This excerpt taken from the CRWN DEF 14A filed Apr 30, 2007.
Federal Income Tax and Other Consequences
Section 162(m) of the Internal Revenue Code generally disallows a tax deduction to public corporations for compensation over $1,000,000 paid for any fiscal year to the corporations chief executive officer and four other most highly compensated executive officers as of the end of any fiscal year. However, the statute exempts qualifying performance-based compensation from the deduction limit if certain requirements are met.
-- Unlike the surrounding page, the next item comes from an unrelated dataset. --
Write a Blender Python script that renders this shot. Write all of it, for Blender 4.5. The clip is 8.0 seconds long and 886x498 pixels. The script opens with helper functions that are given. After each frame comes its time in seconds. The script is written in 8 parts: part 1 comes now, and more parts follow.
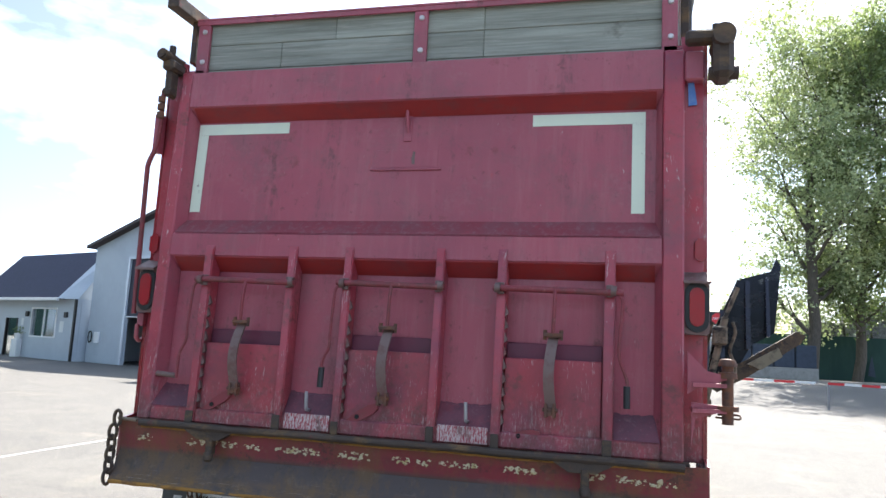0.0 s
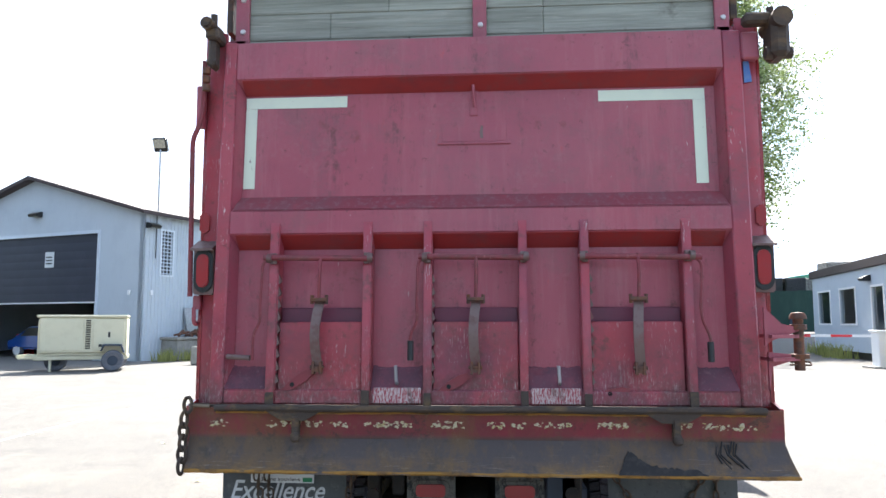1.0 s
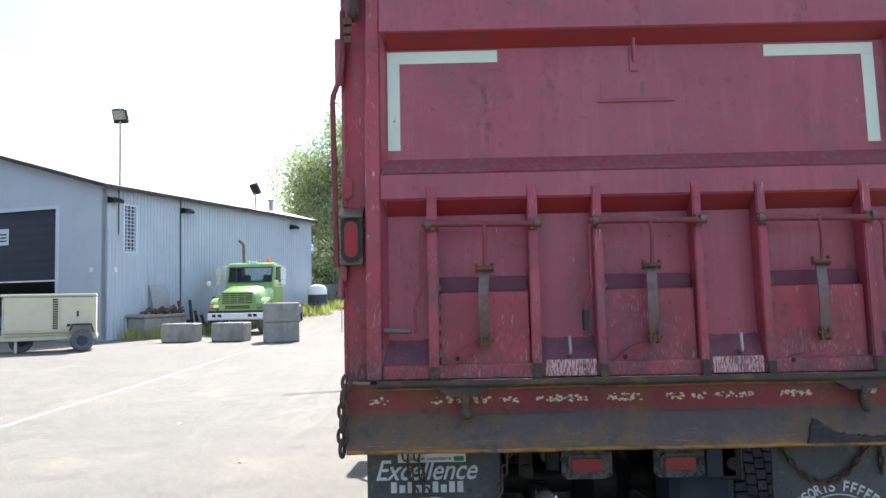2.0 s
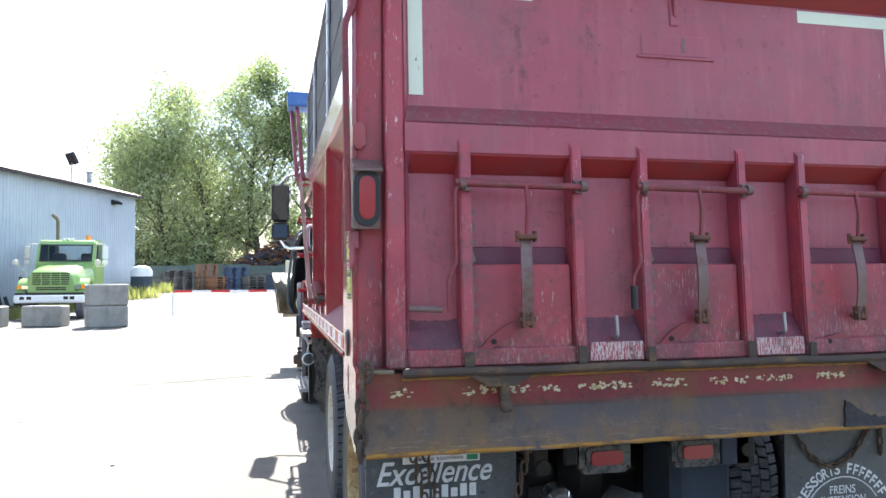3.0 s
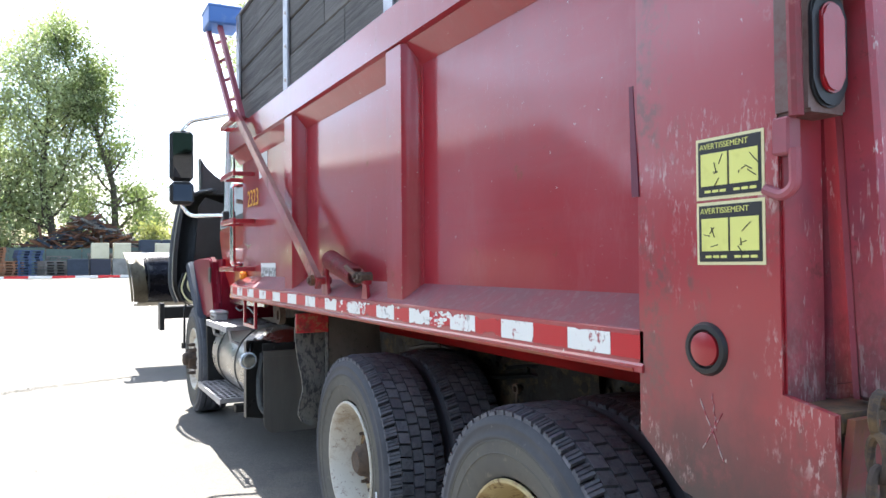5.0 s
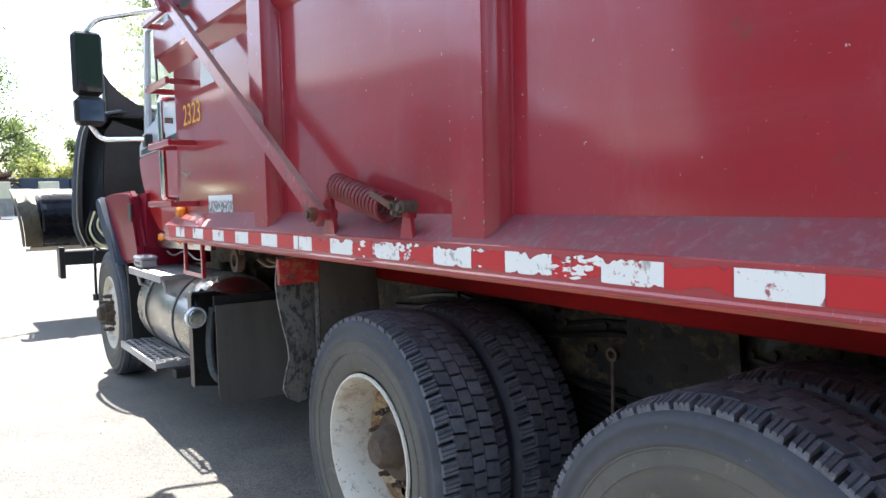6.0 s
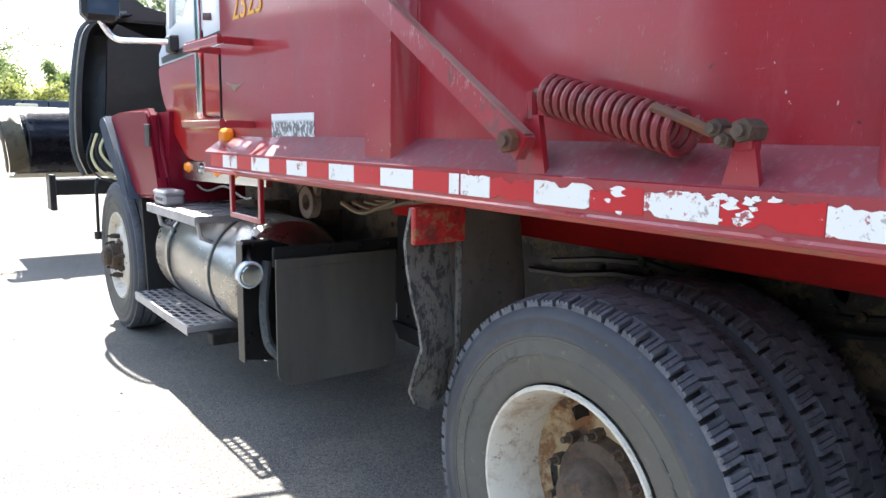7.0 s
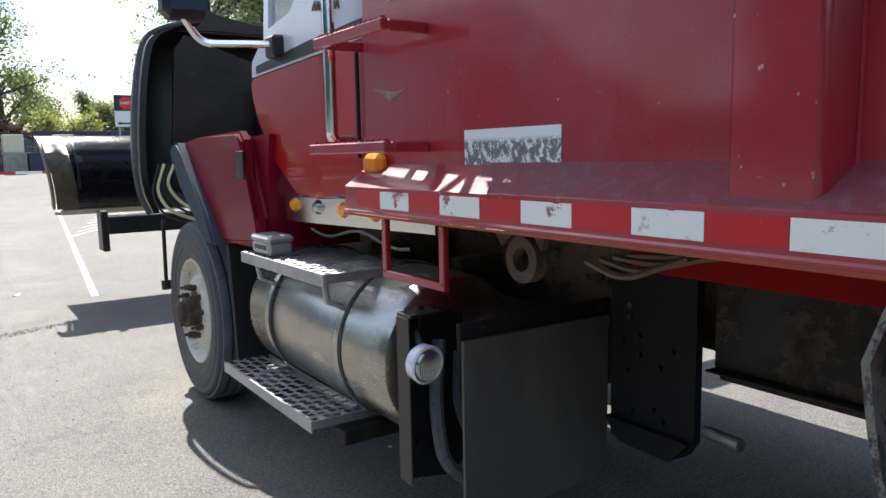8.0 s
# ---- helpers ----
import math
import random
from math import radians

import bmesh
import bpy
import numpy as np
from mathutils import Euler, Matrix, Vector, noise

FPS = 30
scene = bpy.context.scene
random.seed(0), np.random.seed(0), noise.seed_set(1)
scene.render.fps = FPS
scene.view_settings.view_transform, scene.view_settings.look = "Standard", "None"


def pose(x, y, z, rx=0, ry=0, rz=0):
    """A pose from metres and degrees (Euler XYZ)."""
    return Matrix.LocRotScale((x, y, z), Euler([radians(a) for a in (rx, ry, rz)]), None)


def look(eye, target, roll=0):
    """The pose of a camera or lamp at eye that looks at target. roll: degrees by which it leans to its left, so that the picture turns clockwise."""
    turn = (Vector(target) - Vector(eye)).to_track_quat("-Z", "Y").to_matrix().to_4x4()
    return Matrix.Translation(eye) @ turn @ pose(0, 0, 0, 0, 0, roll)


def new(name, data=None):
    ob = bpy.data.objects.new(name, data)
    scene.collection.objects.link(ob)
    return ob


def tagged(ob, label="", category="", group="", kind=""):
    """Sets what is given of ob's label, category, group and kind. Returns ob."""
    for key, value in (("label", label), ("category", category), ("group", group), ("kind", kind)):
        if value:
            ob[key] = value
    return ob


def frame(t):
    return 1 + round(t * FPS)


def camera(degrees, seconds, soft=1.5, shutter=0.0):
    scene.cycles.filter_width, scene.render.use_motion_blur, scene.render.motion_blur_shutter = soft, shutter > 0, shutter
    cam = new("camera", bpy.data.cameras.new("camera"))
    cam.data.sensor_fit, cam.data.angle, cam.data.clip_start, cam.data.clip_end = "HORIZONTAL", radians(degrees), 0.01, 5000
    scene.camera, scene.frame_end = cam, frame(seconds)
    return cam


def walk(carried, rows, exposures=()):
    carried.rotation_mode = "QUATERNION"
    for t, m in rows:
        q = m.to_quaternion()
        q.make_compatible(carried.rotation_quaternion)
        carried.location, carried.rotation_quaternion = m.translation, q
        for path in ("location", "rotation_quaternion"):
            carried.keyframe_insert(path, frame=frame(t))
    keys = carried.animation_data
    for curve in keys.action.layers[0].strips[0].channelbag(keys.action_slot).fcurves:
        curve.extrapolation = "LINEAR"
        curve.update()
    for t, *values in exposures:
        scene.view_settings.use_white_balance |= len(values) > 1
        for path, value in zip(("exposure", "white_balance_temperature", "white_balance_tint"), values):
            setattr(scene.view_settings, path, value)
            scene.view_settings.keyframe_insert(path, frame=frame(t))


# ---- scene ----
cam = camera(62.0, 8.0)
PATH = [
    (0, (0.125, 0.109, 1.556), (-0.376, 2.026, 1.829), 2.9),
    (0.1, (0.029, 0.077, 1.552), (-0.41, 2.012, 1.809), 1.8),
    (0.2, (-0.067, 0.046, 1.547), (-0.5, 1.986, 1.772), 1.4),
    (0.3, (-0.162, 0.016, 1.543), (-0.537, 1.968, 1.766), 1.0),
    (0.4, (-0.255, -0.013, 1.54), (-0.522, 1.957, 1.761), 0.5),
    (0.5, (-0.347, -0.04, 1.538), (-0.547, 1.942, 1.715), -0.0),
    (0.6, (-0.437, -0.065, 1.537), (-0.583, 1.924, 1.681), -0.0),
    (0.7, (-0.525, -0.087, 1.536), (-0.664, 1.904, 1.668), -0.3),
    (0.8, (-0.613, -0.104, 1.536), (-0.783, 1.886, 1.652), -0.0),
    (0.9, (-0.702, -0.115, 1.535), (-0.842, 1.873, 1.7), 0.2),
    (1, (-0.791, -0.119, 1.534), (-0.936, 1.866, 1.735), -0.1),
    (1.1, (-0.882, -0.112, 1.532), (-1.034, 1.873, 1.721), -0.6),
    (1.2, (-0.975, -0.094, 1.529), (-1.158, 1.89, 1.699), -0.7),
    (1.3, (-1.07, -0.07, 1.526), (-1.252, 1.914, 1.694), -0.7),
    (1.4, (-1.166, -0.046, 1.524), (-1.381, 1.936, 1.677), -0.6),
    (1.5, (-1.264, -0.026, 1.523), (-1.438, 1.959, 1.691), -0.3),
    (1.6, (-1.363, -0.014, 1.524), (-1.485, 1.976, 1.688), -0.5),
    (1.7, (-1.461, -0.006, 1.526), (-1.533, 1.989, 1.658), -0.7),
    (1.8, (-1.555, 0.003, 1.528), (-1.526, 1.998, 1.665), -1.3),
    (1.9, (-1.645, 0.018, 1.53), (-1.602, 2.012, 1.668), -1.6),
    (2, (-1.727, 0.043, 1.531), (-1.741, 2.039, 1.656), -1.2),
    (2.1, (-1.801, 0.082, 1.52), (-1.759, 2.076, 1.669), -1.2),
    (2.2, (-1.871, 0.131, 1.505), (-1.784, 2.121, 1.686), -0.6),
    (3.3, (-2.656, 0.811, 1.48), (-2.11, 2.735, 1.53), -1.9),
    (3.4, (-2.714, 0.883, 1.47), (-2.145, 2.799, 1.527), -2.5),
    (3.5, (-2.768, 0.962, 1.462), (-2.172, 2.87, 1.517), -2.9),
    (3.6, (-2.817, 1.052, 1.458), (-2.203, 2.955, 1.48), -2.6),
    (3.7, (-2.861, 1.151, 1.456), (-2.203, 3.039, 1.473), -2.8),
    (3.8, (-2.902, 1.255, 1.454), (-2.184, 3.121, 1.469), -3.7),
    (3.9, (-2.942, 1.361, 1.454), (-2.194, 3.215, 1.496), -3.8),
    (4, (-2.982, 1.466, 1.454), (-2.181, 3.297, 1.505), -1.9),
    (4.1, (-3.022, 1.566, 1.456), (-2.173, 3.376, 1.503), -1.9),
    (4.2, (-3.063, 1.662, 1.461), (-2.207, 3.469, 1.471), -1.0),
    (4.3, (-3.103, 1.754, 1.466), (-2.183, 3.53, 1.45), -0.5),
    (4.4, (-3.143, 1.844, 1.471), (-2.196, 3.605, 1.461), -0.8),
    (4.5, (-3.181, 1.931, 1.473), (-2.229, 3.69, 1.495), -1.0),
    (4.6, (-3.216, 2.017, 1.466), (-2.277, 3.782, 1.512), -0.6),
    (4.7, (-3.243, 2.105, 1.452), (-2.346, 3.892, 1.517), -0.4),
    (5.8, (-3.316, 3.201, 1.4), (-2.199, 4.857, 1.294), -0.1),
    (5.9, (-3.316, 3.302, 1.399), (-2.178, 4.942, 1.284), -0.2),
    (6, (-3.316, 3.405, 1.394), (-2.174, 5.041, 1.254), -1.3),
    (6.1, (-3.312, 3.513, 1.384), (-2.195, 5.162, 1.203), -2.2),
    (6.2, (-3.301, 3.624, 1.371), (-2.12, 5.228, 1.193), -2.2),
    (6.3, (-3.289, 3.738, 1.358), (-2.033, 5.284, 1.176), -2.2),
    (6.4, (-3.278, 3.854, 1.348), (-2.022, 5.4, 1.179), -2.4),
    (6.5, (-3.274, 3.969, 1.344), (-2.04, 5.531, 1.161), -1.6),
    (6.6, (-3.275, 4.083, 1.344), (-2.055, 5.655, 1.15), -1.3),
    (6.7, (-3.279, 4.196, 1.345), (-2.085, 5.785, 1.119), -0.5),
    (6.8, (-3.282, 4.308, 1.346), (-2.072, 5.883, 1.117), 0.4),
    (6.9, (-3.286, 4.419, 1.349), (-2.087, 5.993, 1.058), 0.8),
    (7, (-3.287, 4.53, 1.354), (-2.117, 6.124, 1.05), 0.7),
    (7.1, (-3.283, 4.641, 1.362), (-2.164, 6.273, 1.071), -1.2),
    (7.2, (-3.274, 4.752, 1.372), (-2.228, 6.44, 1.133), -2.6),
    (7.3, (-3.263, 4.865, 1.382), (-2.266, 6.584, 1.161), -2.9),
    (7.4, (-3.254, 4.979, 1.39), (-2.321, 6.736, 1.182), -3.2),
    (7.5, (-3.25, 5.095, 1.393), (-2.27, 6.825, 1.177), -3.1),
    (7.6, (-3.25, 5.214, 1.392), (-2.268, 6.945, 1.195), -2.8),
    (7.7, (-3.251, 5.335, 1.388), (-2.271, 7.066, 1.185), -2.2),
    (7.8, (-3.253, 5.457, 1.383), (-2.232, 7.164, 1.17), -1.4),
    (7.9, (-3.254, 5.581, 1.376), (-2.211, 7.272, 1.153), -1.0),
    (8, (-3.256, 5.705, 1.369), (-2.143, 7.347, 1.113), -1.1),
]
walk(cam, [(t, look(eye, target, roll)) for t, eye, target, roll in PATH],
     exposures=[(0, 1.75), (0.5, 1.88), (1.0, 1.97), (1.5, 1.83), (2.1, 1.68), (3.4, 2.36), (4.0, 2.36), (4.7, 2.3), (5.8, 2.1), (6.0, 2.15), (6.5, 2.65), (7.0, 2.45), (7.3, 2.55), (7.5, 2.3), (7.8, 2.15), (7.9, 1.95), (8, 1.36)])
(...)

The Compensation Committee believes that it is generally in the Companys best interest to attempt to structure performance-based compensation, including stock awards and annual bonuses, to executive officers who may be subject to Section 162(m) in a manner that satisfies the statutes requirements. However, the Committee also recognizes the need to retain flexibility to make compensation decisions that may not meet Section 162(m) standards when necessary to enable the Company to meet its overall objectives, even if the Company may not deduct all of the compensation. Accordingly, the Company has expressly reserved the authority to award non-deductible compensation in appropriate circumstances. Further, because of ambiguities and uncertainties as to the application and interpretation of Section 162(m) and the regulations issued thereunder, no assurance can be given, notwithstanding the Companys efforts, that compensation intended by the Company to satisfy the requirements for deductibility under Section 162(m) does in fact do so.
The Performance Compensation Provisions have been designed to qualify as performance-based compensation under Section 162(m). In order to satisfy the requirements of Section 162(m), stockholder approval must be obtained by the Company for Performance Compensation Provisions contained in the Schleiff Employment Agreement and the Schleiff RSU Agreement, as described above. Additionally, the provisions governing (1) Performance RSUs between the Company and the executive officers and persons who may become Covered Executives in the future and (2) performance bonus payments in the Executive Employment Agreements, require stockholder approval in order to satisfy the requirements of Section 162(m) for performance-based compensation.
If the stockholders do not approve the Performance Compensation Provisions, we will continue to perform under these Performance Compensation Provisions under existing agreements, which have been approved by the Board or the Compensation Committee and signed by us, and we would be unable, beginning with Federal income tax filings in 2007, to deduct compensation payments in excess of $1,000,000 to Mr. Schleiff and other Covered Executives. At this time, our ability to deduct compensation can affect our ability to receive potential cash payments in the future under our tax sharing agreement with Hallmark Cards, Incorporated.